<<<<

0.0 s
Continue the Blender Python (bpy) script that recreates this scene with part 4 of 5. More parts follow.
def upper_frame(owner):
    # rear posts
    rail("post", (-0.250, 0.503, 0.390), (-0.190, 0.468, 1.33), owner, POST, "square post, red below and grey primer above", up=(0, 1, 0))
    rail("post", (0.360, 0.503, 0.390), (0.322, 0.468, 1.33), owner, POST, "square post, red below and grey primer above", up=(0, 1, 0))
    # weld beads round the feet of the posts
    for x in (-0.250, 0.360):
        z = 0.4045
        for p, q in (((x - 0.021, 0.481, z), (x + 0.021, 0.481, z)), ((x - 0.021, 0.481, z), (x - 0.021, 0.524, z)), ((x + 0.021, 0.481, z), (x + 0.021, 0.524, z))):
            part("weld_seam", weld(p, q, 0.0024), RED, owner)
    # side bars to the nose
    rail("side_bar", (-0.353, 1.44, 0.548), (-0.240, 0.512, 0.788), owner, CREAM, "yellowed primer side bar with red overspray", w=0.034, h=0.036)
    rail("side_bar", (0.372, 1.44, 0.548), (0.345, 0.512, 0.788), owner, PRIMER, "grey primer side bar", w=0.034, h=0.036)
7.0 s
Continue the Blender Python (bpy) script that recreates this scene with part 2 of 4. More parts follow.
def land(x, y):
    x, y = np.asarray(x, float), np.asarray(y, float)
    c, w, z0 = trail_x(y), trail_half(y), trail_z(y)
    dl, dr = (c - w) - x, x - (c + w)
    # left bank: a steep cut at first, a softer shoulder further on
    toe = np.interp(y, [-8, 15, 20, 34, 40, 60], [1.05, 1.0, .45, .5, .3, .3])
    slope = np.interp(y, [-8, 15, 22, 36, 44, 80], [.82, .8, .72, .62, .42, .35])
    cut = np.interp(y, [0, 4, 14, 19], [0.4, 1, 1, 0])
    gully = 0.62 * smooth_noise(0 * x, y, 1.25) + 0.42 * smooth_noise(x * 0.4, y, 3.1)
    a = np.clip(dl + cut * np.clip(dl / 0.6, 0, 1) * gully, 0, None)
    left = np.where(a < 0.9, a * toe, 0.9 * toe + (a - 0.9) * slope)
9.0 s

>>>>

Direction: Your task is to print the whole listing again exactly.

Output for this task:
0.0 s
Continue the Blender Python (bpy) script that recreates this scene with part 4 of 5. More parts follow.
def upper_frame(owner):
    # rear posts
    rail("post", (-0.250, 0.503, 0.390), (-0.190, 0.468, 1.33), owner, POST, "square post, red below and grey primer above", up=(0, 1, 0))
    rail("post", (0.360, 0.503, 0.390), (0.322, 0.468, 1.33), owner, POST, "square post, red below and grey primer above", up=(0, 1, 0))
    # weld beads round the feet of the posts
    for x in (-0.250, 0.360):
        z = 0.4045
        for p, q in (((x - 0.021, 0.481, z), (x + 0.021, 0.481, z)), ((x - 0.021, 0.481, z), (x - 0.021, 0.524, z)), ((x + 0.021, 0.481, z), (x + 0.021, 0.524, z))):
            part("weld_seam", weld(p, q, 0.0024), RED, owner)
    # side bars to the nose
    rail("side_bar", (-0.353, 1.44, 0.548), (-0.240, 0.512, 0.788), owner, CREAM, "yellowed primer side bar with red overspray", w=0.034, h=0.036)
    rail("side_bar", (0.372, 1.44, 0.548), (0.345, 0.512, 0.788), owner, PRIMER, "grey primer side bar", w=0.034, h=0.036)
7.0 s
Continue the Blender Python (bpy) script that recreates this scene with part 2 of 4. More parts follow.
def land(x, y):
    x, y = np.asarray(x, float), np.asarray(y, float)
    c, w, z0 = trail_x(y), trail_half(y), trail_z(y)
    dl, dr = (c - w) - x, x - (c + w)
    # left bank: a steep cut at first, a softer shoulder further on
    toe = np.interp(y, [-8, 15, 20, 34, 40, 60], [1.05, 1.0, .45, .5, .3, .3])
    slope = np.interp(y, [-8, 15, 22, 36, 44, 80], [.82, .8, .72, .62, .42, .35])
    cut = np.interp(y, [0, 4, 14, 19], [0.4, 1, 1, 0])
    gully = 0.62 * smooth_noise(0 * x, y, 1.25) + 0.42 * smooth_noise(x * 0.4, y, 3.1)
    a = np.clip(dl + cut * np.clip(dl / 0.6, 0, 1) * gully, 0, None)
    left = np.where(a < 0.9, a * toe, 0.9 * toe + (a - 0.9) * slope)
9.0 s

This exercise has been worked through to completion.